Broszat: Ich finde es schon bemerkenswert, wie das Kultusministerium sich an diesem Stadtstaat, in dem es Vielgliedrigkeit gar nicht gibt, orientieren will. Bayern, Spitzenreiter in allen Ländervergleichen, dagegen ist ein Flächenland mit entsprechend viel Migranten wie Baden-Württemberg.
Ich plädiere ausdrücklich dafür, dass man sich realistisch und pragmatisch an erfolgreichen Ländern orientiert, die von der Struktur vergleichbar sind. Wir legen im Moment millionenschwere Programme auf, Bildungspolitiker reisen nach Kanada und sonst wohin, anstatt pragmatisch ein Modell wieder einzuführen, das sich schon bewährt hat.
Was könnte man von Bayern lernen?
Broszat: Bayerns Schulsystem hat dank verbindlicher Grundschulempfehlung eine stabile Mitte. Die berufliche Bildung hat neben der akademischen Bildung einen hohen Stellenwert. Das ist eine Investition in die Zukunft gegen den eklatanten Fachkräftemangel! Von Bayern kann man einen pragmatischen Ansatz lernen, wie man im bestehenden Schulsystem, kostengünstig eine bestmögliche Förderung hinbekommt. Die multiprofessionellen Teams von denen Sie sprechen, Herr Pannwitz, sind ja toll, aber auch dafür braucht das Land Fachkräfte, die es nicht hat. Man muss doch realistisch an die Sache rangehen!
Pannwitz: Im Gegenteil: Wer jetzt die Grundschulempfehlung zurück will, verschließt die Augen vor der Realität. Wenn wir so viel Veränderung in der Gesellschaft haben, einen so hohen Migrationsanteil, muss ich doch als Pädagoge darauf reagieren. Mit der verbindlichen Grundschulempfehlung schaffe ich mir, böse gesagt, die Kinder vom Hals, die ein bisschen anders ticken. Lernen Sie doch, mit dieser Vielfalt umzugehen.
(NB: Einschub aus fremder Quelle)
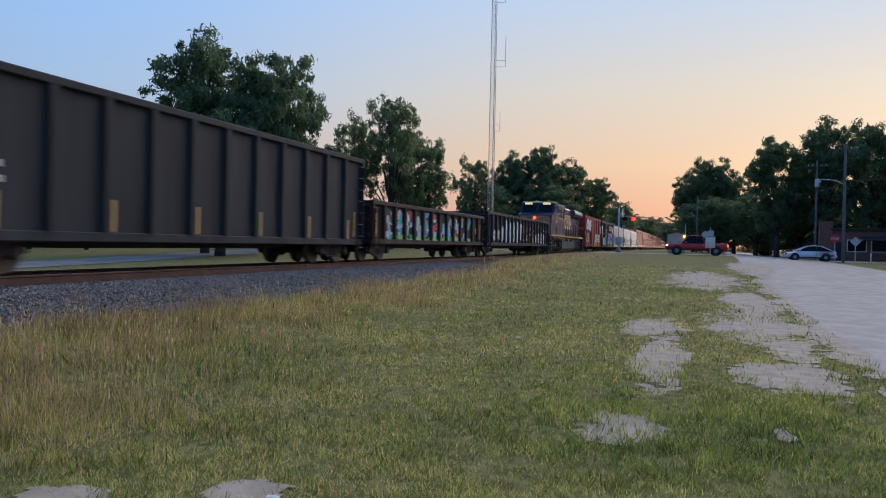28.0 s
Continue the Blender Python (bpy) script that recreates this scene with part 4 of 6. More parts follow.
for s0, s1, top, fl, paint, rb, tg, lb in ((-460.35, -481.1, 2.66, 0.82, "gond", 19, tags_g1, "black gondola with large white graffiti letters"), (-481.1, -498.1, 2.30, 0.82, "gondbrown", 15, tags_g2, "brown gondola with green and white graffiti"),
                                           (-498.1, -516.0, 3.66, 0.78, "gond", 13, tags_h, "high black gondola with ribbed sides"), (-516.0, -533.5, 2.48, 0.78, "gondbrown", 15, tags_g3, "dark gondola with colourful graffiti on every panel")):
    runs(gondola(s0 - s1, top, fl, paint, lb, rb, tg, slots=rb == 19), (s0 + s1) / 2)
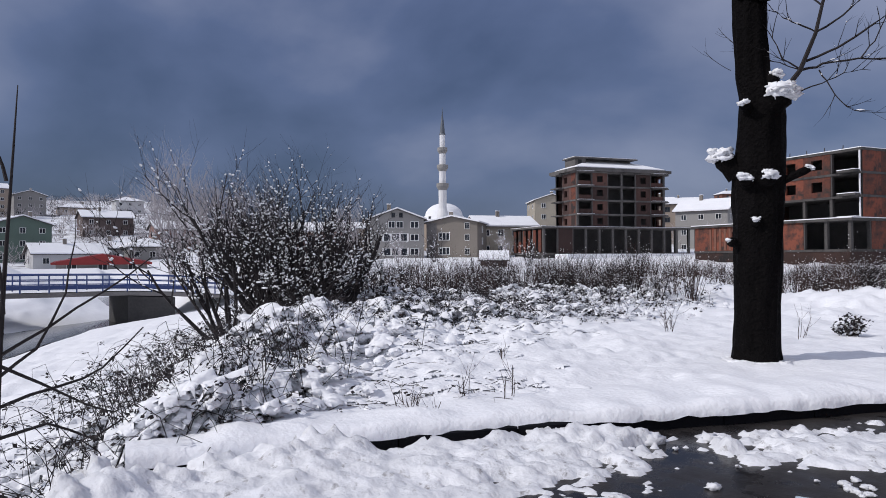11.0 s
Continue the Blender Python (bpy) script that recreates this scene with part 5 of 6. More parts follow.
# ---- bridge and pylon ----
def build_bridge():
    line = [Vector((-48.7, -2.3, -0.62)), Vector((-46.9, -0.45, -0.45)), Vector((-45.0, 2.6, -0.14)), Vector((-46.9, 10.0, -0.26)), Vector((-46.6, 12.8, -0.4)), Vector((-46.0, 16.5, -0.7))]
    t = thing("footbridge", 0, 0, 0, 0, "small concrete bridge with blue tube railings over the stream", "bridge")

    def offset(k, o):
        d = (line[min(k + 1, len(line) - 1)] - line[max(k - 1, 0)])
        d.z = 0
        d.normalize()
        return line[k] + Vector((-d.y, d.x, 0)) * o
    vs, fs = [], []
    for k in range(len(line)):
        for o in (-0.1, 3.1):
            q = offset(k, o)
            vs += [(q.x, q.y, q.z), (q.x, q.y, q.z - 0.24)]
    for k in range(len(line) - 1):
        a, b = 4 * k, 4 * k + 4
        fs += [(a, a + 2, b + 2, b), (a + 1, b + 1, b + 3, a + 3), (a, b, b + 1, a + 1), (a + 2, a + 3, b + 3, b + 2)]
    fs += [(0, 1, 3, 2), (len(vs) - 4, len(vs) - 2, len(vs) - 1, len(vs) - 3)]
    mesh_ob("deck", vs, fs, CONCRETE, t, "concrete bridge deck")
    deck_snow = []
    for k in range(len(line)):
        for o in (0.15, 2.85):
            q = offset(k, o)
            deck_snow.append((q.x, q.y, q.z + 0.05))
    mesh_ob("deck_snow", deck_snow, [(2 * k, 2 * k + 1, 2 * k + 3, 2 * k + 2) for k in range(len(line) - 1)], SNOW_ROOF, t, "snow on the deck")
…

Broszat: Und genau das tut man, indem man unterschiedlichen Kindern eine Vielfalt von Schulen mit entsprechender Durchlässigkeit bietet, die sie entlang ihrer Leistungsmöglichkeiten und Begabungen optimal fördern. Das würde Kindern, Eltern und Lehrkräften das Schulleben deutlich erleichtern!